The third reading, from John, is shortly after Jesus has been crucified and has risen. After all the drama, after all of the chaos and uncertainty of the previous few days the disciples return to the familiarity and relative safety of fishing.
After the last couple of years of chaos and uncertainty there is a certain sense of safety and familiarity in returning to what we had before, gathering in familiar spaces with familiar groups of people, just as the disciples gathered together and went out in the boat to fish together. After the chaos and uncertainty it is unsurprising that we are seeking the familiar, but what are we missing or missing out on? If we return to gathered worship at the same time as we’ve always done it in the same space what are we missing out on? 10.30 on a Sunday morning clearly works for everyone gathered here – we are here now – but what about the people who aren’t here with us? As a circuit we have consciously continued sending out written service sheets to circulate to those who are unable to get to church – indeed this service we are sharing together this morning is one such service – but what about the people who have no history with church? I was recently with a congregation who are looking at their outreach to the other users of their building and one suggestion was that if they get the Messy Play person who uses their building mid-week to come and do something with them on a Sunday morning occasionally then that might encourage the families who she connects with to come along too. The idea of outreach is a really encouraging one but is it meeting people where they are at? Jesus didn’t stay in one place and expect the people to come to him. He travelled around and went to where people were. He took the risk that in some places he would not be welcomed, that in some places it might not work out quite how he expected. He even went so far to tell the disciples that it might not always work, telling them that any place they were not welcomed to walk away, shake the dust of that place from their feet and move on.

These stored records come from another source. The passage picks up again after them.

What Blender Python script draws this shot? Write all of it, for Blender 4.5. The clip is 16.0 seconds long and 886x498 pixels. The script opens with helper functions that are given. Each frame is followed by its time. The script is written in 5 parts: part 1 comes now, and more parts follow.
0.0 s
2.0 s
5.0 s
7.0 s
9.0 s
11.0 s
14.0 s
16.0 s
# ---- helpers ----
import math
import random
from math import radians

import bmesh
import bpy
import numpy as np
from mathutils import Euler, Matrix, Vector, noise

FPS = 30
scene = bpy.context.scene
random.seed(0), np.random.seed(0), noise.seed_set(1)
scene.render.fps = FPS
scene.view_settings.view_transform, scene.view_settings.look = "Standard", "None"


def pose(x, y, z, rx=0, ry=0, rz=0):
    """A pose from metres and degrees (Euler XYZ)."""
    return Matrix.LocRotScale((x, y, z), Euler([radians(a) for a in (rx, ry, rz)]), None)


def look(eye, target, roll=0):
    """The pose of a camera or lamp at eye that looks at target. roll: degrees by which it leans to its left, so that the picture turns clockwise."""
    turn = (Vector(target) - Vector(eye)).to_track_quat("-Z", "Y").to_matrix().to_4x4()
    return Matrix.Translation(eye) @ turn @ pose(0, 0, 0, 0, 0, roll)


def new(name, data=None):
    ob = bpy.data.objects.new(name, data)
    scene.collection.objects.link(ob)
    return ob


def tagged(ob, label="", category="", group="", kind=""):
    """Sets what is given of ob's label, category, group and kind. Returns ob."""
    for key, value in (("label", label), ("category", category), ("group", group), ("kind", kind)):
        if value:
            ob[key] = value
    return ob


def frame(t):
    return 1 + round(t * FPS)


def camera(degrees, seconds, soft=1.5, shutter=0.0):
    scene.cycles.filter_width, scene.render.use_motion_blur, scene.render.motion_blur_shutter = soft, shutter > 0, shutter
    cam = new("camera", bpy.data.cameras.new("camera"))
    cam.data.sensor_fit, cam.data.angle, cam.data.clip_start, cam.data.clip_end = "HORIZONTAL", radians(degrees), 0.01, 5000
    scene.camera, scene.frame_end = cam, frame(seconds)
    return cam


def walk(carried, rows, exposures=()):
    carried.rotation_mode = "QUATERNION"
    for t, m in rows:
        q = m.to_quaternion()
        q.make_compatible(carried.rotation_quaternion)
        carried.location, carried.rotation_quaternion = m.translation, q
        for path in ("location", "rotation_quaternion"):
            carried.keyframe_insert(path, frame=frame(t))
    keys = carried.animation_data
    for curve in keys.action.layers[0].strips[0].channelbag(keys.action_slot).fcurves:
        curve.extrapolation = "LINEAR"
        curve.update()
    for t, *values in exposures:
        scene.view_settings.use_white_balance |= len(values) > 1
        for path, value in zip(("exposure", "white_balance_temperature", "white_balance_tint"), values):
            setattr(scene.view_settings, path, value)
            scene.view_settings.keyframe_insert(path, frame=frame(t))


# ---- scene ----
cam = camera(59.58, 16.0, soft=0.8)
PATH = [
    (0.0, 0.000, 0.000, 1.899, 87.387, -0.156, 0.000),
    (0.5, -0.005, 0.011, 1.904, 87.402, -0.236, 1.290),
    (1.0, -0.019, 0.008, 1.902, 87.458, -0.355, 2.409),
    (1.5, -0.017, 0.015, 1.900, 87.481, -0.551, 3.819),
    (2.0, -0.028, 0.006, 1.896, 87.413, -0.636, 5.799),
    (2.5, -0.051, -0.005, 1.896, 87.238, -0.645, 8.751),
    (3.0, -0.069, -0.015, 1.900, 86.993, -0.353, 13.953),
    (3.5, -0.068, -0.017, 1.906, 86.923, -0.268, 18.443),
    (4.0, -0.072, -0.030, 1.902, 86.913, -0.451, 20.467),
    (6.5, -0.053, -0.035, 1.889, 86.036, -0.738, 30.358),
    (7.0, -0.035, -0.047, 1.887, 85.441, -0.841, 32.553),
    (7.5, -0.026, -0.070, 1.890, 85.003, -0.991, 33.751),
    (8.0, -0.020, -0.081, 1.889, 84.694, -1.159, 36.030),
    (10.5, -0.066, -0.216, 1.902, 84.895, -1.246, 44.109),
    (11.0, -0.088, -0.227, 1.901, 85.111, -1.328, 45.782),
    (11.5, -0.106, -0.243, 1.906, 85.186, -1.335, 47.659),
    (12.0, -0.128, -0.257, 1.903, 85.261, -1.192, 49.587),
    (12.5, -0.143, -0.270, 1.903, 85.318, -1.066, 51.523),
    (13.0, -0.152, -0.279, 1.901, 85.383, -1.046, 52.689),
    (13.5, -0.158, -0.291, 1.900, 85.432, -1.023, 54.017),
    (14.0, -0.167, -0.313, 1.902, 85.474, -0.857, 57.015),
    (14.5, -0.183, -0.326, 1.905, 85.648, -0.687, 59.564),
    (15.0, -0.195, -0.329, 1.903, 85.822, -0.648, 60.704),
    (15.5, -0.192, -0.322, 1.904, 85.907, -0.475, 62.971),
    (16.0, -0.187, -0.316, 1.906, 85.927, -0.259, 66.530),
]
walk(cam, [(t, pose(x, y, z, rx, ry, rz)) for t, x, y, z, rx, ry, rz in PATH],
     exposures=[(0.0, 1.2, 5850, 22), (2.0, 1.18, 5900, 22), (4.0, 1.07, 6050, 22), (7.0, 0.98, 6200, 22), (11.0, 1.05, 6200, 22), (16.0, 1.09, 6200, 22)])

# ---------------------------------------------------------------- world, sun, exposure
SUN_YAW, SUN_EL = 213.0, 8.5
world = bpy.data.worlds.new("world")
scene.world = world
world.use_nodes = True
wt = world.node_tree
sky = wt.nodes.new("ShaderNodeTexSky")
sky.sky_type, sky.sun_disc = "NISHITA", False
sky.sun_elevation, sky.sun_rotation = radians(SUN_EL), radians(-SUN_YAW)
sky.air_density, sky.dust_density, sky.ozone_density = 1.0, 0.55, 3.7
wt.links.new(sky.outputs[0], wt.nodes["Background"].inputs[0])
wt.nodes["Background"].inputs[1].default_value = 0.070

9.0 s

Our own Methodist heritage is built on the idea of going to people where they were. John and Charles Wesley and their friends started what they called the Holy Club in response to a perceived lack of genuine social justice being pursued by the Church of England. They would go to the poor, the sick and those in prison, taking the word of God to people where they were. As their numbers grew, they formed small groups who met together regularly and asked each other how they had put their faith into action in the previous week. The pattern of these gatherings earned these groups the originally derogatory term of ‘Methodists’, a term which was worn like a badge of honour and adopted by the members themselves as a way of identifying that they were different and proud to be so. The original Methodist gatherings were in an afternoon, allowing for members to go to the service in their parish church in the morning before gathering together to put their faith into action. John Wesley upset the established church so much that, even as an ordained Church of England priest, he was banned from the pulpits, so he took his gatherings out to where people were at, preaching in the streets, preaching in fields. Our roots as Methodists were never in a building but outside where people were already at.
As we come back together as worshipping groups and look at where we are going do we feel energy for mission or do we feel weighed down by the responsibility of keeping a building going? There are a number of places around the District, around the country even, where congregations have decided that they have no energy or there aren’t sufficient numbers of active people to keep a building going. In some cases buildings have closed and the congregation have moved on to another place, perhaps taking time to rest and restore themselves, perhaps bringing a different sort of energy to the congregation already there. In other places congregations have continued to gather together but have let their building go. One such church in the Huddersfield circuit are embracing their Methodist roots and are gathering in the parish hall belonging to their local C of E church on a Sunday, but are using the money raised from the sale of their old building, which was falling down around them, to fund mission and outreach work with children and young people in their local community. Freed from the weight of maintaining a premises which was sapping them of any energy and drive they had they are building new and thriving work which is very much needed in their community and is showing their faith in action. When asked by young people why they do what they are doing, the project leader’s response is ‘because we want to show you that God loves you and you are valued’.
The reality is that not every risk we take will pay off. Sometimes we can start something which seems to be really obviously needed and it doesn’t take off. We take the risk and step out of the boat and sink instead of walking on the water. But that’s ok – Jesus didn’t always meet with success. It is ok for something to not quite work, or to fail quite spectacularly, but that doesn’t mean that we shouldn’t take the risk. Jesus took a risk that he would be turned down by the disciples. Peter took a risk in getting out of the boat. He might have ended up wet in the process, but Jesus didn’t laugh and walk away. Jesus reached out and helped him back up and stayed alongside him, just as he will do with us.
Hymn – Beauty for brokenness
We take the time to listen and focus on the words of this next hymn as our prayers of intercession.
Hymn – Will you come and follow me
Blessing
Almighty and loving God,
As we go from here this morning help us to see where you might be calling us to take risks, help us to reach out to those who we might not normally reach out to, and fill us with your love and blessings, that people might see a glimpse of you through us, and may the grace of our Lord, Jesus Christ, the love of God and the fellowship of the Holy Spirit be with us all forevermore. Amen.